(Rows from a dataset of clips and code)
----------------------------------------

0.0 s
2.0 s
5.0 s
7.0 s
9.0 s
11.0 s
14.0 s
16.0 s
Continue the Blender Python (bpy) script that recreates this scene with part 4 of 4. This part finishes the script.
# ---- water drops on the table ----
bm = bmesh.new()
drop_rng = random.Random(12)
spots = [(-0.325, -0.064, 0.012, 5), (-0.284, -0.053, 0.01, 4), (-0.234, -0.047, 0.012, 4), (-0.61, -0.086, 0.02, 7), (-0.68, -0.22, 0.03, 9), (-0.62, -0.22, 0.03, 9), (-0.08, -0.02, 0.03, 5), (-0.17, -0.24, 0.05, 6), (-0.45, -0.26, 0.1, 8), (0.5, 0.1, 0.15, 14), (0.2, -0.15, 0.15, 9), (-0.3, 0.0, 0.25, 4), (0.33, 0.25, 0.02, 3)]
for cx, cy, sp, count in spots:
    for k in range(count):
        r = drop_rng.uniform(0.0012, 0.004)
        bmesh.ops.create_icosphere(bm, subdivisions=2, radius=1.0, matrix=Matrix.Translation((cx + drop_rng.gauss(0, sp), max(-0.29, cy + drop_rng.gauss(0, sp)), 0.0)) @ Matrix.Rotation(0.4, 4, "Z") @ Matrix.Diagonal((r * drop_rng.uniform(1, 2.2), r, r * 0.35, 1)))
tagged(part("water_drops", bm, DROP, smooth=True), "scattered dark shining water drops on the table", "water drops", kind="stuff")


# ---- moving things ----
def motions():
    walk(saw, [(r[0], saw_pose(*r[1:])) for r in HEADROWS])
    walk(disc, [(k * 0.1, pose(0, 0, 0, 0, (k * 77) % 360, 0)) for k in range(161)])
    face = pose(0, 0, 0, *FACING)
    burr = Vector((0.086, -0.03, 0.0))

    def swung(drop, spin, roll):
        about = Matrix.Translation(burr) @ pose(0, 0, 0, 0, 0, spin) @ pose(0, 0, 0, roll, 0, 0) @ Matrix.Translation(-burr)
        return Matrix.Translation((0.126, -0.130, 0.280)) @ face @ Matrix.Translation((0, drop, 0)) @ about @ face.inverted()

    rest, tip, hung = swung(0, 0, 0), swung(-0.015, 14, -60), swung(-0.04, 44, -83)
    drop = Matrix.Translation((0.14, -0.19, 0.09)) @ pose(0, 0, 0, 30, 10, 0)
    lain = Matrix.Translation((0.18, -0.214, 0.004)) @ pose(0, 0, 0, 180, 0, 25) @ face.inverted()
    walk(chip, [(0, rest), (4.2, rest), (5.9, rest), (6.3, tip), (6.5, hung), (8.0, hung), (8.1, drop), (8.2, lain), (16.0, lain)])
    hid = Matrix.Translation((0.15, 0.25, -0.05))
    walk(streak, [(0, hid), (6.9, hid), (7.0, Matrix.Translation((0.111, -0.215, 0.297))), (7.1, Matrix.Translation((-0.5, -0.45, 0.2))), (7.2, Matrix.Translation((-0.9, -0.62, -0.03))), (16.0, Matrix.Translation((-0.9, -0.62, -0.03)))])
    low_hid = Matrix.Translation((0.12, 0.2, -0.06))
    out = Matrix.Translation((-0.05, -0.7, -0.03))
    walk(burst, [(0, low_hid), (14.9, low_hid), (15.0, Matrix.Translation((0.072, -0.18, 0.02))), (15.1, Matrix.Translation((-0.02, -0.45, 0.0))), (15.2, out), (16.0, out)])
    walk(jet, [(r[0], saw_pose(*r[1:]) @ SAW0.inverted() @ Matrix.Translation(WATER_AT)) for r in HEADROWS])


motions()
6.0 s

----------------------------------------

GOAL: Extract every entry in the listing word for word.

EXPECTED OUTPUT:
0.0 s
2.0 s
5.0 s
7.0 s
9.0 s
11.0 s
14.0 s
16.0 s
Continue the Blender Python (bpy) script that recreates this scene with part 4 of 4. This part finishes the script.
# ---- water drops on the table ----
bm = bmesh.new()
drop_rng = random.Random(12)
spots = [(-0.325, -0.064, 0.012, 5), (-0.284, -0.053, 0.01, 4), (-0.234, -0.047, 0.012, 4), (-0.61, -0.086, 0.02, 7), (-0.68, -0.22, 0.03, 9), (-0.62, -0.22, 0.03, 9), (-0.08, -0.02, 0.03, 5), (-0.17, -0.24, 0.05, 6), (-0.45, -0.26, 0.1, 8), (0.5, 0.1, 0.15, 14), (0.2, -0.15, 0.15, 9), (-0.3, 0.0, 0.25, 4), (0.33, 0.25, 0.02, 3)]
for cx, cy, sp, count in spots:
    for k in range(count):
        r = drop_rng.uniform(0.0012, 0.004)
        bmesh.ops.create_icosphere(bm, subdivisions=2, radius=1.0, matrix=Matrix.Translation((cx + drop_rng.gauss(0, sp), max(-0.29, cy + drop_rng.gauss(0, sp)), 0.0)) @ Matrix.Rotation(0.4, 4, "Z") @ Matrix.Diagonal((r * drop_rng.uniform(1, 2.2), r, r * 0.35, 1)))
tagged(part("water_drops", bm, DROP, smooth=True), "scattered dark shining water drops on the table", "water drops", kind="stuff")


# ---- moving things ----
def motions():
    walk(saw, [(r[0], saw_pose(*r[1:])) for r in HEADROWS])
    walk(disc, [(k * 0.1, pose(0, 0, 0, 0, (k * 77) % 360, 0)) for k in range(161)])
    face = pose(0, 0, 0, *FACING)
    burr = Vector((0.086, -0.03, 0.0))

    def swung(drop, spin, roll):
        about = Matrix.Translation(burr) @ pose(0, 0, 0, 0, 0, spin) @ pose(0, 0, 0, roll, 0, 0) @ Matrix.Translation(-burr)
        return Matrix.Translation((0.126, -0.130, 0.280)) @ face @ Matrix.Translation((0, drop, 0)) @ about @ face.inverted()

    rest, tip, hung = swung(0, 0, 0), swung(-0.015, 14, -60), swung(-0.04, 44, -83)
    drop = Matrix.Translation((0.14, -0.19, 0.09)) @ pose(0, 0, 0, 30, 10, 0)
    lain = Matrix.Translation((0.18, -0.214, 0.004)) @ pose(0, 0, 0, 180, 0, 25) @ face.inverted()
    walk(chip, [(0, rest), (4.2, rest), (5.9, rest), (6.3, tip), (6.5, hung), (8.0, hung), (8.1, drop), (8.2, lain), (16.0, lain)])
    hid = Matrix.Translation((0.15, 0.25, -0.05))
    walk(streak, [(0, hid), (6.9, hid), (7.0, Matrix.Translation((0.111, -0.215, 0.297))), (7.1, Matrix.Translation((-0.5, -0.45, 0.2))), (7.2, Matrix.Translation((-0.9, -0.62, -0.03))), (16.0, Matrix.Translation((-0.9, -0.62, -0.03)))])
    low_hid = Matrix.Translation((0.12, 0.2, -0.06))
    out = Matrix.Translation((-0.05, -0.7, -0.03))
    walk(burst, [(0, low_hid), (14.9, low_hid), (15.0, Matrix.Translation((0.072, -0.18, 0.02))), (15.1, Matrix.Translation((-0.02, -0.45, 0.0))), (15.2, out), (16.0, out)])
    walk(jet, [(r[0], saw_pose(*r[1:]) @ SAW0.inverted() @ Matrix.Translation(WATER_AT)) for r in HEADROWS])


motions()
6.0 s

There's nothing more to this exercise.